Around the end of the 21st century’s first decade, though, Leigh began to fade from the scene. In 2010, she split with her husband of five years, Noah Baumbach — for whom she starred in 2007’s Margot at the Wedding and 2010’s Greenberg, the latter of which she also co-wrote with him — just seven months after giving birth, at 48, to their son. “I love acting, but I am a mom and the roles just weren’t coming because of a mixture of things: because I’m not ambitious and because I’m older and I had a baby,” she says. She even thought about giving up acting altogether. “I really felt like I had said a graceful and completely happy goodbye to acting in a significant way,” she reflects. “And I had sort of made my peace with that.”
And then came 2015, a year in which she appeared in two of the finest roles of her career in two films that were released within a week of one another: Charlie Kaufman and Duke Johnson‘s Anomalisa, a stop-motion animation film in which she plays Lisa, a quirky woman who experiences a weekend love affair with a famous author; and Tarantino’s The Hateful Eight, in which she plays Daisy Domergue, a criminal being brought to her hanging by a bounty hunter.
Kaufman first wrote Anomalisa for a live-read performance a decade ago. “He wrote it for me and David Thewlis and Tom Noonan,” Leigh shares, “and I loved it when I read it.

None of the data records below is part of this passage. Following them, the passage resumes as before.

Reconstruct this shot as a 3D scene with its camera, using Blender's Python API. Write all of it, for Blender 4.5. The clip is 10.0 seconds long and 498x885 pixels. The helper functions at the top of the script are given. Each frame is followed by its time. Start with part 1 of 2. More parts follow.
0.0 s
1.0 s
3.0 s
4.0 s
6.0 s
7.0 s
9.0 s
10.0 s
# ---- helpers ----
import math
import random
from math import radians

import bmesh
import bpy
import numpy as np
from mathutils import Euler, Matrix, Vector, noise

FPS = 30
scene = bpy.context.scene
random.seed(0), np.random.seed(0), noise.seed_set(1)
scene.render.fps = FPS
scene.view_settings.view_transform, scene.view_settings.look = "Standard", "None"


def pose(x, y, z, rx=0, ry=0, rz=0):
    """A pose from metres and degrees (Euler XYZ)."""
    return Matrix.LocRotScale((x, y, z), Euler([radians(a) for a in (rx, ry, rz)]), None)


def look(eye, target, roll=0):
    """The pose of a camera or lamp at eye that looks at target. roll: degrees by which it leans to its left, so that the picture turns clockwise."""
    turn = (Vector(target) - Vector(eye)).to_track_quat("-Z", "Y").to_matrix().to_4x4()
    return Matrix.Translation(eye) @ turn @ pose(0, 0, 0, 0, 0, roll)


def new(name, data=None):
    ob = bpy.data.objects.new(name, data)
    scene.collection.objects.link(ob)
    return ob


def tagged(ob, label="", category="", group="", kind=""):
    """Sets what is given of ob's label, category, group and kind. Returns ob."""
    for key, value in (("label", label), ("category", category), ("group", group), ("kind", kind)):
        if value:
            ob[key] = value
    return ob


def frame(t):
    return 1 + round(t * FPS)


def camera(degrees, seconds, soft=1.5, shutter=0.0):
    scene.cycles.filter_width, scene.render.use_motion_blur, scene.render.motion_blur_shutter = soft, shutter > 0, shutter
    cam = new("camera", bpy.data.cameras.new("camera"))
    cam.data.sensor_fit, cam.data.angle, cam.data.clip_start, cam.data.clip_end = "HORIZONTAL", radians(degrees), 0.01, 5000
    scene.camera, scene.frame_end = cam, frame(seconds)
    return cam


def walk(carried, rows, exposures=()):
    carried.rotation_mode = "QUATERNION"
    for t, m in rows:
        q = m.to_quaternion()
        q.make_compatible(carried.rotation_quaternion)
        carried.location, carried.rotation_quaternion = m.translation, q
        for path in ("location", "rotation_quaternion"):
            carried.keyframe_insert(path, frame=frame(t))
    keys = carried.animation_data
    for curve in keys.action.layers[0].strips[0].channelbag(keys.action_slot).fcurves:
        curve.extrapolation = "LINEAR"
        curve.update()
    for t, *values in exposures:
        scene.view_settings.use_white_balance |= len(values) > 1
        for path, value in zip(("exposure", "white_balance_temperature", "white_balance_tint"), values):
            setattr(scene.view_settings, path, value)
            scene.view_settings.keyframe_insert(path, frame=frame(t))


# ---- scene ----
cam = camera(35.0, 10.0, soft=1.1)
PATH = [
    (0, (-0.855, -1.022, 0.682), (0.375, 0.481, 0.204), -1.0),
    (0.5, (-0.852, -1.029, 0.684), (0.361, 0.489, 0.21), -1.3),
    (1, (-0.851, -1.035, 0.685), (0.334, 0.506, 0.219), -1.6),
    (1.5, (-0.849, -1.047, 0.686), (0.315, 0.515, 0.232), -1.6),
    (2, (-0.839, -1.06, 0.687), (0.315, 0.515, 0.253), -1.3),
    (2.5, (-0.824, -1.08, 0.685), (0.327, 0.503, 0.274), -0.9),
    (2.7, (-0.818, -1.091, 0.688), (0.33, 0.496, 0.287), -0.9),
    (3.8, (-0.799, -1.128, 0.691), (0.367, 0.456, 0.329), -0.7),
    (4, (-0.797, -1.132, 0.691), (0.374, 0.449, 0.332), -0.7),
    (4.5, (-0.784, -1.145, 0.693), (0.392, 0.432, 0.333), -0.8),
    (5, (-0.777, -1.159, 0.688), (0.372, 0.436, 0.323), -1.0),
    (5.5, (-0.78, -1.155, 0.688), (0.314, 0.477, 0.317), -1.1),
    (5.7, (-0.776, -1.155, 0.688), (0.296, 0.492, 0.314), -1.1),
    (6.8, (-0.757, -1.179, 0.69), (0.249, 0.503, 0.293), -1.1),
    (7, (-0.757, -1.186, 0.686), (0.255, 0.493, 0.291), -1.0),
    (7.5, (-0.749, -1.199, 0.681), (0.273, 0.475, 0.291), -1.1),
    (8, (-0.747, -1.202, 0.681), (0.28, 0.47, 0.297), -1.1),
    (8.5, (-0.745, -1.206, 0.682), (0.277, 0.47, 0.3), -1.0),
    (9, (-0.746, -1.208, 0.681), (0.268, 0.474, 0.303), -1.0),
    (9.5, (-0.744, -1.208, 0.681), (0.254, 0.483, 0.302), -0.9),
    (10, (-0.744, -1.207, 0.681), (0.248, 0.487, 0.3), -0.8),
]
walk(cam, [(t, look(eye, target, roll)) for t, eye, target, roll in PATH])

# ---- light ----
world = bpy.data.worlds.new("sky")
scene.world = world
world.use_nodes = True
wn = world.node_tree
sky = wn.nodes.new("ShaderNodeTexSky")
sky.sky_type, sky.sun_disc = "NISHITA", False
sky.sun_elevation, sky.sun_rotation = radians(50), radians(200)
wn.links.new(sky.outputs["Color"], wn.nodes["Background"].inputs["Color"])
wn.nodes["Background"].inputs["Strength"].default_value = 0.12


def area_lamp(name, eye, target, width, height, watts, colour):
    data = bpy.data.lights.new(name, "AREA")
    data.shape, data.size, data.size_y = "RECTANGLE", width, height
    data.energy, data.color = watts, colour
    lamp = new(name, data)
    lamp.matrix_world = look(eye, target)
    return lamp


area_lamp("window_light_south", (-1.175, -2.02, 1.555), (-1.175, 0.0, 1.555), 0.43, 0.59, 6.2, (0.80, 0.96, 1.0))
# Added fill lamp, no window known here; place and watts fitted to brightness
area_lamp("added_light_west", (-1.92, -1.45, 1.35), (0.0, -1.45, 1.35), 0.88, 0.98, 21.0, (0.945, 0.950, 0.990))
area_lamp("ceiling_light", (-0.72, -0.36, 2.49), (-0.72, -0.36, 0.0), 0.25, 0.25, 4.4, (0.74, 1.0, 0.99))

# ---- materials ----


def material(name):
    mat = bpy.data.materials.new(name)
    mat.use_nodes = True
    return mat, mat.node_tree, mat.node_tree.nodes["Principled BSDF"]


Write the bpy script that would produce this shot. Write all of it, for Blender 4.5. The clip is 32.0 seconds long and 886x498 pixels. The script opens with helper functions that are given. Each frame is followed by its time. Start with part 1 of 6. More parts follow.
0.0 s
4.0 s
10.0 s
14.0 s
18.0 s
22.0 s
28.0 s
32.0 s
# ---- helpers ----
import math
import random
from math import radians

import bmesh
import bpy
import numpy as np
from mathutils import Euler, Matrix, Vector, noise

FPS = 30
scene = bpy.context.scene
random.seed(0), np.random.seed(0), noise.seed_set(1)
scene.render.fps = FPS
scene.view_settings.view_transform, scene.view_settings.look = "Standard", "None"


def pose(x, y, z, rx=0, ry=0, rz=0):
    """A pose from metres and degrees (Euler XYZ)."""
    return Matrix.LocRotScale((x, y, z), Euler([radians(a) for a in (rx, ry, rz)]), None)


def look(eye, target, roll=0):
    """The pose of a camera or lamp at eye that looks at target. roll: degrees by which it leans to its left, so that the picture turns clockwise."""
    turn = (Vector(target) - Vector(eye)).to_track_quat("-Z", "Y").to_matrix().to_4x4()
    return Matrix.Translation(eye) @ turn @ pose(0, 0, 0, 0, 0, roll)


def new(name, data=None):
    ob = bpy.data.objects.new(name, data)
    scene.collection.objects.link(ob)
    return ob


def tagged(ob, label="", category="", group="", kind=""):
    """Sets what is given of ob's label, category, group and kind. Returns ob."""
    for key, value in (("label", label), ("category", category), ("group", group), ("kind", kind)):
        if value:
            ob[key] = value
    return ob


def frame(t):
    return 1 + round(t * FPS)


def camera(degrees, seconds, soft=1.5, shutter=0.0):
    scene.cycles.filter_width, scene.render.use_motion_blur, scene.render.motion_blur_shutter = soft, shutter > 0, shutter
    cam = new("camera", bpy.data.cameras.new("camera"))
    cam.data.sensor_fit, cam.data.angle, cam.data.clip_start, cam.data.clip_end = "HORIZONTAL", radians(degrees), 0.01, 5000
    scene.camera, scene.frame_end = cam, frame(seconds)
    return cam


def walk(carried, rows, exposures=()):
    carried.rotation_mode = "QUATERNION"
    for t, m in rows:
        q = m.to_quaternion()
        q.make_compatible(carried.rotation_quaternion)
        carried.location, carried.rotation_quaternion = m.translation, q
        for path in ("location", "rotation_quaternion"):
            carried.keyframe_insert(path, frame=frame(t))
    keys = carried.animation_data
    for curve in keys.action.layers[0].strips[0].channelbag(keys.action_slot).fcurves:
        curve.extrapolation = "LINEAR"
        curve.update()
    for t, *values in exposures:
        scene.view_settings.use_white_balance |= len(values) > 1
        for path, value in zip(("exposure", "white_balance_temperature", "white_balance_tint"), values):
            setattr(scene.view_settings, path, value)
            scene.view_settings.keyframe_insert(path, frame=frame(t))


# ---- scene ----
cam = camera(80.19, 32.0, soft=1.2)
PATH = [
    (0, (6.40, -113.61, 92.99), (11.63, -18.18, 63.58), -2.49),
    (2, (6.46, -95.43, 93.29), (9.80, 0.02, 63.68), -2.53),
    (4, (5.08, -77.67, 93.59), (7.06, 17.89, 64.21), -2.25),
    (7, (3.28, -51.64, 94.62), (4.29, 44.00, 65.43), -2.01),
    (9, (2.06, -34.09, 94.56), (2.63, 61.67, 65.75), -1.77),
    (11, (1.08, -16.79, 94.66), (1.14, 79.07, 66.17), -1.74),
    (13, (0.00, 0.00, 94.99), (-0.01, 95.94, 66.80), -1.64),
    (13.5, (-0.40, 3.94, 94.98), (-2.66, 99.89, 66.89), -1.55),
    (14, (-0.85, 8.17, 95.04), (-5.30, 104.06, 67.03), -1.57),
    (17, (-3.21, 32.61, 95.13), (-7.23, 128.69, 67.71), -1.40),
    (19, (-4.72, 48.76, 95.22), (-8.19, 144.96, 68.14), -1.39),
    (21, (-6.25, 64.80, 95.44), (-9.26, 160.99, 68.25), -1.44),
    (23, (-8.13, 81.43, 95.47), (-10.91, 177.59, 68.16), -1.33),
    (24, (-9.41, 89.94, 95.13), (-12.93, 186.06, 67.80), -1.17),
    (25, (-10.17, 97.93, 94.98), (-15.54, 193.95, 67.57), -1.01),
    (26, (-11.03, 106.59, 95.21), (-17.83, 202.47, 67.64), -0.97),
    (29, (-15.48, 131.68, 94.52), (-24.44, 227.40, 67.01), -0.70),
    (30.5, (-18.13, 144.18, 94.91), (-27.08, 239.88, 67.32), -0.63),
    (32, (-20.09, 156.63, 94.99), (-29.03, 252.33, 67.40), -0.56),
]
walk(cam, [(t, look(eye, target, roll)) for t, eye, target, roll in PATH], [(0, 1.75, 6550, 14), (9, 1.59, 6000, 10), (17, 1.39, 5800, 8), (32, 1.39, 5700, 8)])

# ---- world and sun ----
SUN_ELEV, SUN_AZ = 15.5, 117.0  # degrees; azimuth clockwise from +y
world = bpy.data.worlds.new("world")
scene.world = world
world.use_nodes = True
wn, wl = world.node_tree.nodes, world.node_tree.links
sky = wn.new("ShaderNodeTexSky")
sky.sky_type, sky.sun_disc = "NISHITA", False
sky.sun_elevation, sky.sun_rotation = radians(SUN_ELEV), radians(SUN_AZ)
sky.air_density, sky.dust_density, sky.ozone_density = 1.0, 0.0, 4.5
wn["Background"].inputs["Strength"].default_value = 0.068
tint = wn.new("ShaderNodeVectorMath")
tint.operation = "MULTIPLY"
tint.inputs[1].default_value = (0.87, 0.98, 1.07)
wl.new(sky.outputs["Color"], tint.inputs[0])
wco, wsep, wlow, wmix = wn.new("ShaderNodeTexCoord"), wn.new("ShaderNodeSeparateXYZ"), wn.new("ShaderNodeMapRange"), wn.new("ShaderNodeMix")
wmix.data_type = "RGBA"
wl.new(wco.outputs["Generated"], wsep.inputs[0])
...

I mean, Lisa’s just one of the most beautiful characters I’ve ever read — so sweet and so lovely and I just couldn’t even believe that he thought of me, but I was thrilled.” Leigh “really loved playing her” and hoped that Kaufman would adapt the script for the big screen — “and then eight years ago he called me and said that we were gonna do it as a stop-motion animated movie, and I thought, ‘That’s a great marriage for this material.'” The resulting film won the Grand Jury Prize at the Venice Film Festival and has been nominated for the best animated feature Oscar. “My Lisa’s still my Lisa,” Leigh says of the film version of the character versus the stage version. “But when we started it I had just gotten married, and when we recorded it eight years later I was divorced and a single mom, so a lot had happened to me in those years. I understood the ending for Lisa in a more significant way, perhaps, but I also love how she still has so much hope.”
The opportunity to appear in The Hateful Eight was no less exciting or gratifying, especially because she’d been a fan of Tarantino since seeing his first film, 1992’s Reservoir Dogs, and he had been a fan of her for even longer. (“He knows more about my career than I do,” she says.) They had crossed paths once before, at the 1994 Cannes Film Festival, which hosted the world premieres of Tarantino’s Pulp Fiction as well as The Hudsucker Proxy and Mrs. Parker and the Vicious Circle, both of which starred Leigh — those were the only three American films in competition — but it wasn’t until more than two decades later that Tarantino gave her a ring. “When you get called to come in and audition for Tarantino, it’s incredibly exciting,” confesses Leigh. “Honestly, I couldn’t believe it.” She continues, “I was so excited just to get the meeting and to get the audition because I really did feel kind of off the map a little bit.” She adds that Tarantino referred admiringly to specific scenes from her work dating back decades, which really touched her. “In this town, memory is short, but not with Tarantino,” she says. “It was so refreshing ’cause it reminded me that my work had meant something to someone, and to someone that I greatly, greatly admire. That’s a nice feeling.”
Leigh describes the experience of making The Hateful Eight as “probably the best time I ever had” on a set. “He demands a lot of you, but it’s so much fun to be on his sets,” she says — even in freezing Telluride, as the only woman on the set and spending much of her time chained to another actor. “As an actors’ director, he’s a genius, and he works in these very subtle, interesting, beautiful ways” she says, singling out a particular task he assigned her, involving a guitar, that proved to be the key to her character. “There was no way that I was not going to give him what he needed. I just would not fail him.”
For her performance in Anomalisa, Leigh is nominated for the best supporting actress Independent Spirit Award, and for her work in The Hateful Eight she has received even more accolades: she won the best supporting actress National Board of Review Award, was nominated for the Critics’ Choice, Golden Globe, SAG and BAFTA awards and is nominated the best supporting actress Oscar). “Being recognized for something that I loved so much is phenomenal,” she says. “It keeps it alive just a little bit longer.”